Es war immer schon ein grundsätzliches Problem der PKV, dass keiner hier richtig durchblickt. Nun wird auch der Teilbereich des Rechnungszinses ein buntes Biotop: »Gerade erst hat die Branche ab 2013 die Prämien für Neukunden kräftig erhöht – unter anderem auch wegen der niedrigen Zinsen. Manche Anbieter rechnen nun im Neugeschäft mit 2,5 Prozent Rechnungszins, viele mit 2,75 Prozent und manche auch noch mit 3,5 Prozent.« Das wir hier aus Sicht des Verbraucherschutzes ein echtes Problem haben, verdeutlicht der folgenden Passus in dem Beitrag von Thomas Schmitt:

„Größere Transparenz wäre sinnvoll.“ Das sagt selbst ein PKV-Insider wie Gerd Güssler, Geschäftsführer des Branchenspezialisten KVpro.de. Selbst Spezialisten wie er hätten keinen Überblick mehr über so wichtige Kennziffern wie den Rechnungszins einzelner Unternehmen.
Was lernen wir aus beiden Beispielen?
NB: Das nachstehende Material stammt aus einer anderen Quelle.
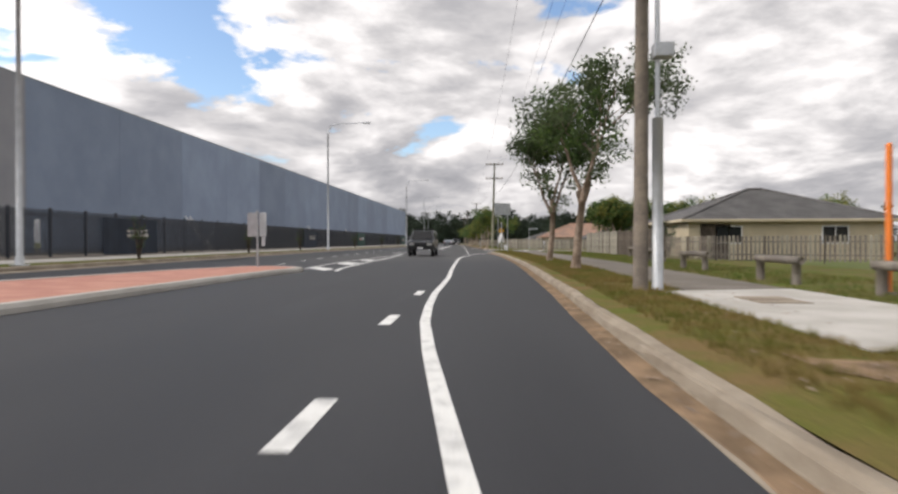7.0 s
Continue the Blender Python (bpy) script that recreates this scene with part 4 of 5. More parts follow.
# trees behind the eastern fences and houses
for i, (x, y, z) in enumerate(((24, -35, -0.8), (20, -61.2, -0.3), (22, -63.5, 0), (14.8, -60.3, -0.1), (16.5, -61.5, -0.1), (14.6, -63.8, 0), (31.5, -66, 0), (24, -94, -1.4), (26, 16, -1), (30, -6, -1), (28, 34, -1), (20, 52, -1), (33, -20, -1))):
    copy_thing(FAR[i % 2], pose(x, y, z - 0.3, 0, 0, 80 * i))



def far_woods(name, spots, seed, label, leaf=0.9, dens=6.0):
    rng = np.random.default_rng(seed)
    cs = []
    for x, y, h in spots:
        for k in range(6):
            cs.append((np.array((x + rng.normal() * h * 0.24, y + rng.normal() * h * 0.24, h * (0.1 + 0.15 * k) * (0.9 + 0.2 * rng.random()))), h * (0.26 - 0.02 * k)))
    ob = new(name, leaf_mesh(name, cs, ["woods", "leafD"], leaf, dens / leaf, rng, weights=[0.75, 0.25]))
    return tagged(ob, label, "woods", kind="stuff")


rw = random.Random(9)
far_woods("far_woods", [(rw.uniform(-130, 120), rw.uniform(215, 300), rw.choice((8, 10, 12, 13, 15, 17))) for _ in range(520)], 3, "wooded rise closing the far end of the avenue", 0.9, 9.0)
far_woods("far_woods", [(rw.uniform(-190, -130), rw.choice((rw.uniform(-420, -178), rw.uniform(-420, -178), rw.uniform(-150, -60))), rw.uniform(1.7, 3.2)) for _ in range(1300)], 4, "low dark treeline beyond the junction", 0.5, 22.0)
far_woods("far_woods", [(rw.uniform(-330, -290), rw.uniform(-215, -120), rw.uniform(2.6, 5)) for _ in range(190)], 5, "low trees closing the western arm", 0.8, 12.0)
far_woods("far_woods", [(rw.uniform(8, 100), rw.choice((rw.uniform(-225, -193), rw.uniform(-192, -178))), rw.uniform(1.3, 3.0)) for _ in range(340)], 6, "dense dark scrub behind the tall gums", 0.4, 11.0)
far_woods("far_woods", [(rw.uniform(-150, -24), rw.uniform(-196, -182), rw.uniform(0.9, 1.7)) for _ in range(420)], 8, "low dark hedge beyond the junction", 0.3, 9.0)
far_woods("far_woods", [(rw.uniform(60, 150), rw.uniform(-120, 180), rw.uniform(5, 9)) for _ in range(120)], 7, "suburban trees behind the houses")


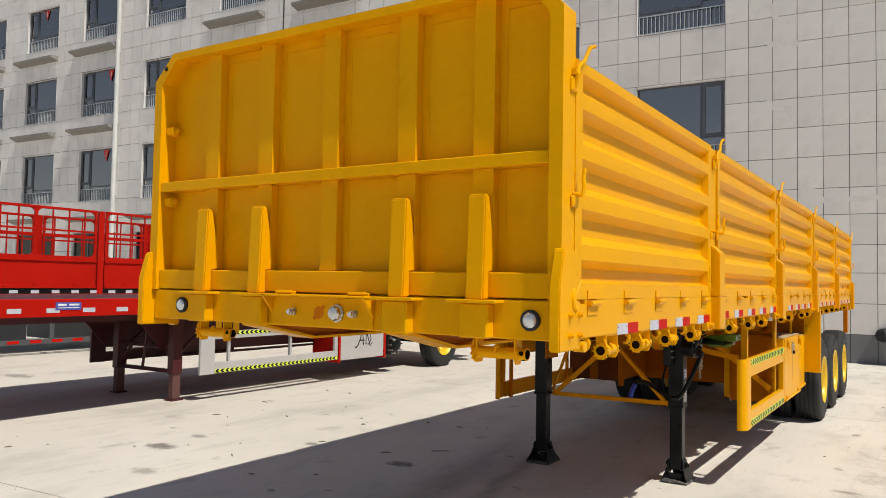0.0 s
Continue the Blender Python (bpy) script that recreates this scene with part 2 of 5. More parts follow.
def concrete():
    """Pale yard concrete: broad tone, fine sand grain, dark stains and a rubbed dusty film."""
    m = bpy.data.materials.new("yard_concrete")
    m.use_nodes = True
    n, l = m.node_tree.nodes, m.node_tree.links
    b = n["Principled BSDF"]
    where = n.new("ShaderNodeTexCoord")

    def tex(scale, detail, rough, stretch=(1, 1, 1)):
        mp = n.new("ShaderNodeMapping")
        mp.inputs["Scale"].default_value = stretch
        l.new(where.outputs["Object"], mp.inputs[0])
        t = n.new("ShaderNodeTexNoise")
        t.inputs["Scale"].default_value, t.inputs["Detail"].default_value, t.inputs["Roughness"].default_value = scale, detail, rough
        l.new(mp.outputs[0], t.inputs["Vector"])
        return t.outputs[0]

    def ramp(socket, f0, f1, t0, t1):
        r = n.new("ShaderNodeMapRange")
        for key, v in zip(("From Min", "From Max", "To Min", "To Max"), (f0, f1, t0, t1)):
            r.inputs[key].default_value = v
        l.new(socket, r.inputs["Value"])
        return r.outputs[0]

    def blend(a, colour, fac):
        k = n.new("ShaderNodeMix")
        k.data_type = "RGBA"
        if isinstance(a, tuple):
            k.inputs["A"].default_value = (*a, 1)
        else:
            l.new(a, k.inputs["A"])
        k.inputs["B"].default_value = (*colour, 1)
        l.new(fac, k.inputs["Factor"])
        return k.outputs["Result"]

    c = blend((0.578, 0.538, 0.48), (0.652, 0.608, 0.547), ramp(tex(0.35, 5, 0.6), 0.35, 0.65, 0, 1))
    c = blend(c, (0.415, 0.39, 0.352), ramp(tex(1.3, 6, 0.65, (1, 0.45, 1)), 0.50, 0.66, 0, 0.62))
    c = blend(c, (0.30, 0.27, 0.24), ramp(tex(2.6, 5, 0.6, (1, 0.6, 1)), 0.60, 0.72, 0, 0.6))
    c = blend(c, (0.12, 0.105, 0.095), ramp(tex(3.1, 3, 0.5), 0.69, 0.73, 0, 0.55))
    c = blend(c, (0.30, 0.28, 0.25), ramp(tex(7.0, 4, 0.7, (1.3, 0.2, 1)), 0.56, 0.72, 0, 0.25))
    c = blend(c, (0.28, 0.26, 0.23), ramp(tex(160, 3, 0.7), 0.55, 0.8, 0, 0.35))
    # worn, spalled strip beside the broken joint
    sep = n.new("ShaderNodeSeparateXYZ")
    l.new(where.outputs["Object"], sep.inputs[0])

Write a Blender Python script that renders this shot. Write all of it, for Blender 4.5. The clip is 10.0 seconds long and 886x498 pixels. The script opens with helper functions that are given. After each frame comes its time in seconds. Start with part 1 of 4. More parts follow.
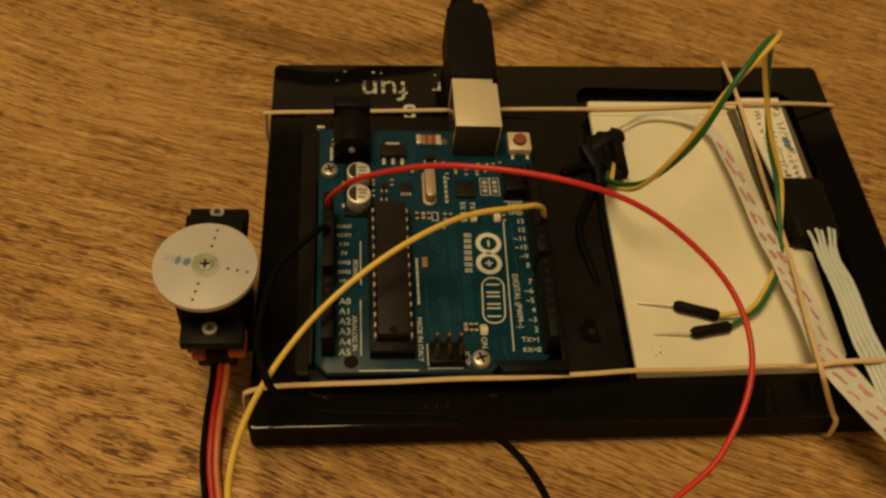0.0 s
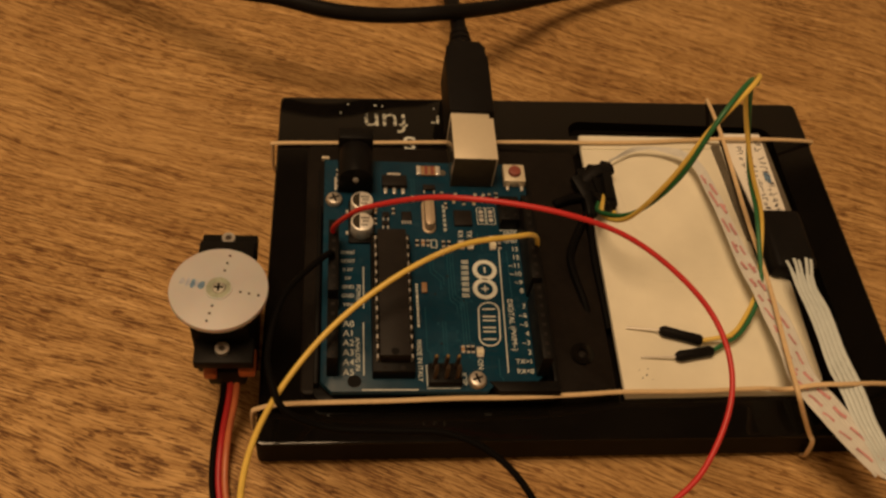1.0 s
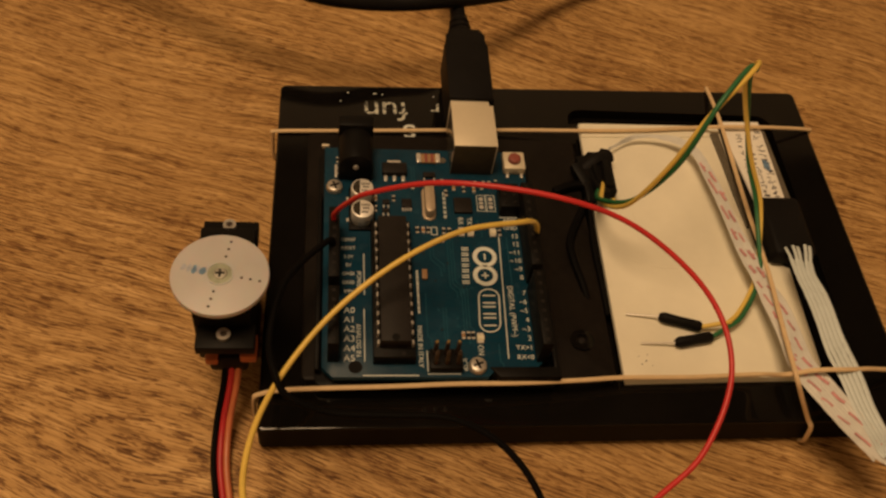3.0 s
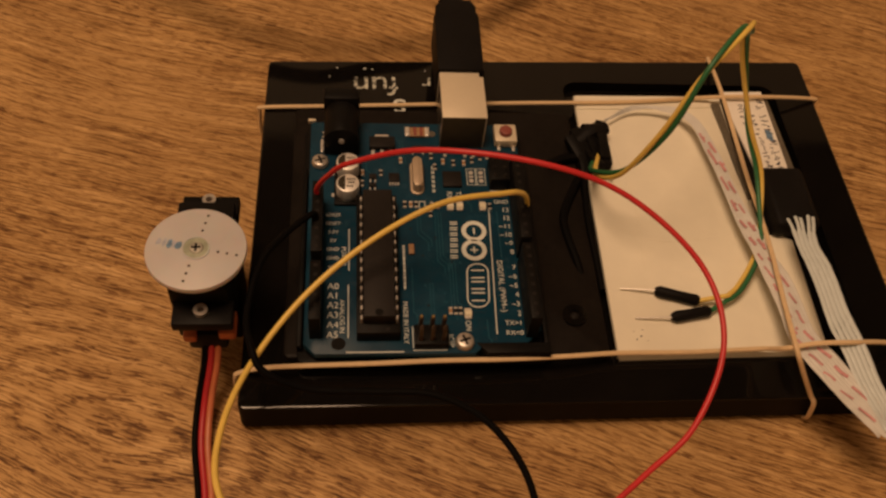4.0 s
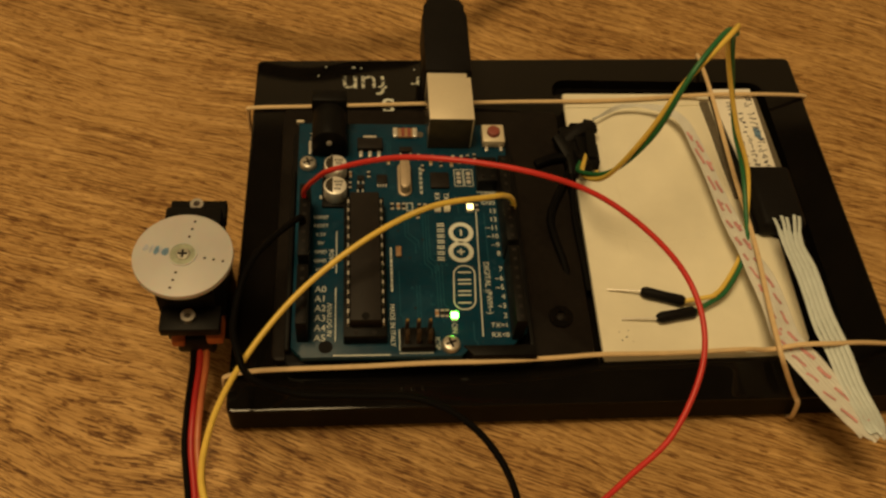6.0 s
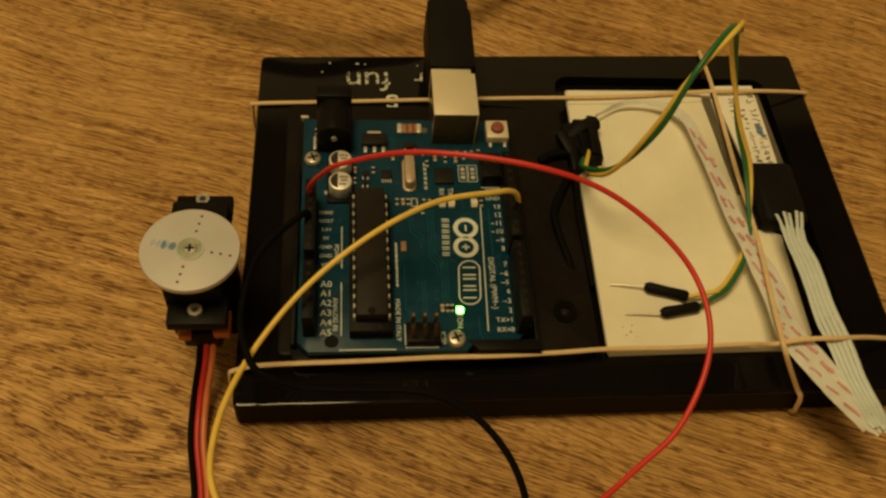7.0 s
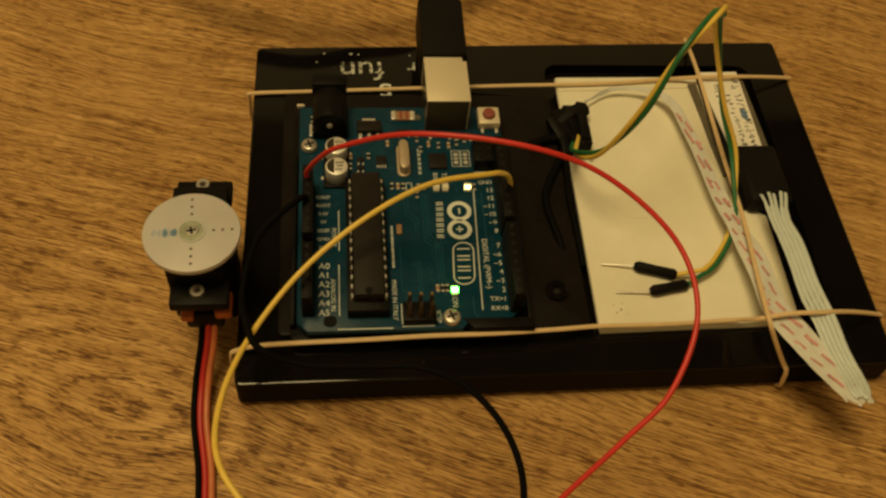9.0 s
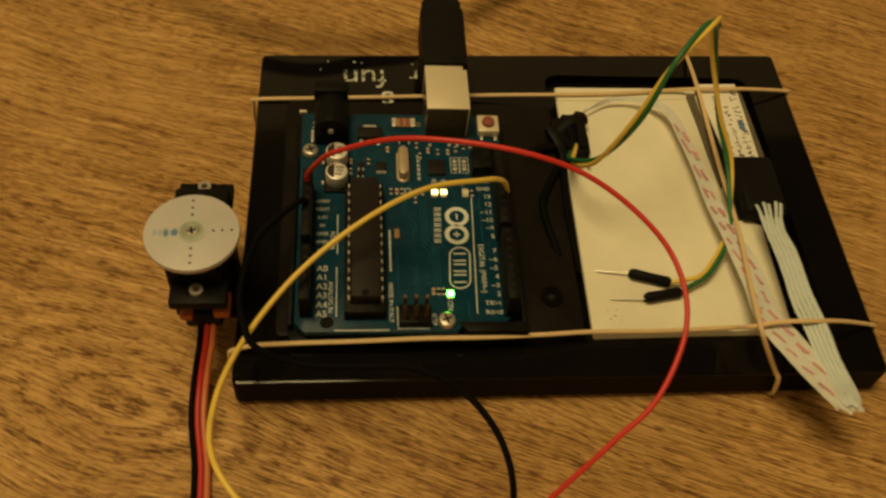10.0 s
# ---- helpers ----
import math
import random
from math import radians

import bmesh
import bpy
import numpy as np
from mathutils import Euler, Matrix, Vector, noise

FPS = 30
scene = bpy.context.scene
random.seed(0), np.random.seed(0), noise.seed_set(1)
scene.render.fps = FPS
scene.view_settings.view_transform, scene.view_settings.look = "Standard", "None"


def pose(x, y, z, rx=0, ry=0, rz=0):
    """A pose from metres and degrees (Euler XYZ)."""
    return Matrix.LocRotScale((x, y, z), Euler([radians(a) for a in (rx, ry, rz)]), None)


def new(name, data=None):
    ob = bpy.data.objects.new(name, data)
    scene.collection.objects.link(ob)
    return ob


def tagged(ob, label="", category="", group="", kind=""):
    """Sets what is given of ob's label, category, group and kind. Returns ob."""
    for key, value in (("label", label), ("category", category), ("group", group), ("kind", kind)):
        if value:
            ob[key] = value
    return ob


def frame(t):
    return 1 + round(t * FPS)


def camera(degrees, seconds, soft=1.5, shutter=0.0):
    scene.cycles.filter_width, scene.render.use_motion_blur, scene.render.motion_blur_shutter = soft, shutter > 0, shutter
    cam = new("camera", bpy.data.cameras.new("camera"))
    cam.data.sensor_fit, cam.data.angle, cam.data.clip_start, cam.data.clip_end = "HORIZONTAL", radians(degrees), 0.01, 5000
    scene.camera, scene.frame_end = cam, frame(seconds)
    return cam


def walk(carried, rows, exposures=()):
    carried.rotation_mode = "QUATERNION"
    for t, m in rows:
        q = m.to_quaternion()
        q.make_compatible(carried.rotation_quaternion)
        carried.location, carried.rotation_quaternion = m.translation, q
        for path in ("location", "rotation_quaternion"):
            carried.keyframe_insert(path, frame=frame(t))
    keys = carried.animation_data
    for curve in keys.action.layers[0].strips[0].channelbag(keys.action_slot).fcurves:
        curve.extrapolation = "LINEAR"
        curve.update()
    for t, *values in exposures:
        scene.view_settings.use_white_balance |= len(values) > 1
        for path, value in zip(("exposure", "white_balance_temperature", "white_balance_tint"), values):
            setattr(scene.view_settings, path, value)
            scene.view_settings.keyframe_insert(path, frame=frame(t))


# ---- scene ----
cam = camera(51.14, 10.0, soft=2.5, shutter=0.5)
# seconds, eye in metres, yaw, pitch and roll in degrees
PATH = [
    (0.0, (0.00515, -0.15908, 0.19474), -11.054, -54.786, 9.340),
    (0.3, (0.00306, -0.16244, 0.19988), -11.832, -54.106, 10.288),
    (0.5, (0.00245, -0.16441, 0.20161), -12.461, -53.825, 10.700),
    (0.8, (0.00156, -0.16350, 0.20239), -12.091, -53.785, 10.612),
    (1.0, (0.00117, -0.16508, 0.20439), -11.901, -53.220, 10.562),
    (1.3, (-0.00108, -0.16631, 0.20793), -12.129, -52.694, 11.092),
    (1.5, (-0.00180, -0.16659, 0.20810), -12.335, -52.524, 11.382),
    (1.8, (-0.00016, -0.16601, 0.20627), -12.193, -52.903, 10.909),
    (2.0, (-0.00068, -0.16689, 0.20652), -12.356, -52.774, 11.080),
    (2.3, (-0.00206, -0.16653, 0.20816), -12.446, -52.827, 11.345),
    (2.5, (-0.00061, -0.16694, 0.20653), -11.949, -52.989, 10.820),
    (2.7, (-0.00035, -0.16683, 0.20500), -12.224, -53.274, 10.764),
    (3.8, (0.00799, -0.16743, 0.19868), -10.508, -53.953, 9.070),
    (4.0, (0.01020, -0.16777, 0.19655), -9.768, -54.094, 8.125),
    (4.2, (0.01105, -0.16703, 0.19693), -9.580, -54.478, 7.797),
    (4.3, (0.01142, -0.16838, 0.19866), -9.866, -54.398, 8.177),
    (4.5, (0.01231, -0.16817, 0.19985), -10.282, -55.059, 8.518),
    (4.7, (0.01777, -0.16440, 0.20669), -12.111, -55.828, 9.407),
    (5.0, (0.01975, -0.16737, 0.20400), -9.414, -53.934, 7.402),
    (5.2, (0.01734, -0.16411, 0.20208), -9.530, -55.014, 7.669),
    (5.5, (0.01456, -0.16458, 0.20173), -9.004, -54.833, 7.500),
    (5.7, (0.01439, -0.16436, 0.20135), -9.538, -55.153, 7.884),
    (6.0, (0.01391, -0.16453, 0.20104), -9.723, -55.340, 7.852),
    (6.2, (0.01294, -0.16422, 0.20153), -9.669, -55.625, 7.859),
    (7.3, (0.01120, -0.16740, 0.20024), -10.631, -55.310, 8.491),
    (7.5, (0.01241, -0.16906, 0.19919), -10.658, -55.472, 8.077),
    (7.8, (0.01173, -0.17049, 0.19999), -10.929, -55.459, 8.210),
    (8.0, (0.01027, -0.17095, 0.20160), -11.201, -55.308, 8.555),
    (8.5, (0.01043, -0.17120, 0.20179), -11.094, -55.249, 8.452),
    (8.8, (0.01035, -0.17187, 0.20158), -10.992, -55.118, 8.390),
    (9.0, (0.00996, -0.17257, 0.20316), -11.227, -55.223, 8.462),
    (9.2, (0.01082, -0.17215, 0.20152), -10.879, -55.187, 8.174),
    (9.5, (0.01020, -0.17137, 0.20224), -9.915, -54.429, 7.717),
    (9.7, (0.01127, -0.17380, 0.20175), -10.611, -54.013, 7.990),
    (9.9, (0.01193, -0.17613, 0.20261), -9.835, -54.025, 7.499),
    (10.0, (0.01309, -0.17669, 0.20469), -9.821, -54.421, 8.121),
]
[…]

Vielleicht mal wieder einen gewissen Respekt vor dem Umlageverfahren in den vielgeschmähten Sozialversicherungssystemen und die Richtigkeit einer grundlegenden Skepsis gegenüber kapitalgedeckten Systemen, die zu lange als die „bessere“ Alternative durch die politische Landschaft segeln konnten.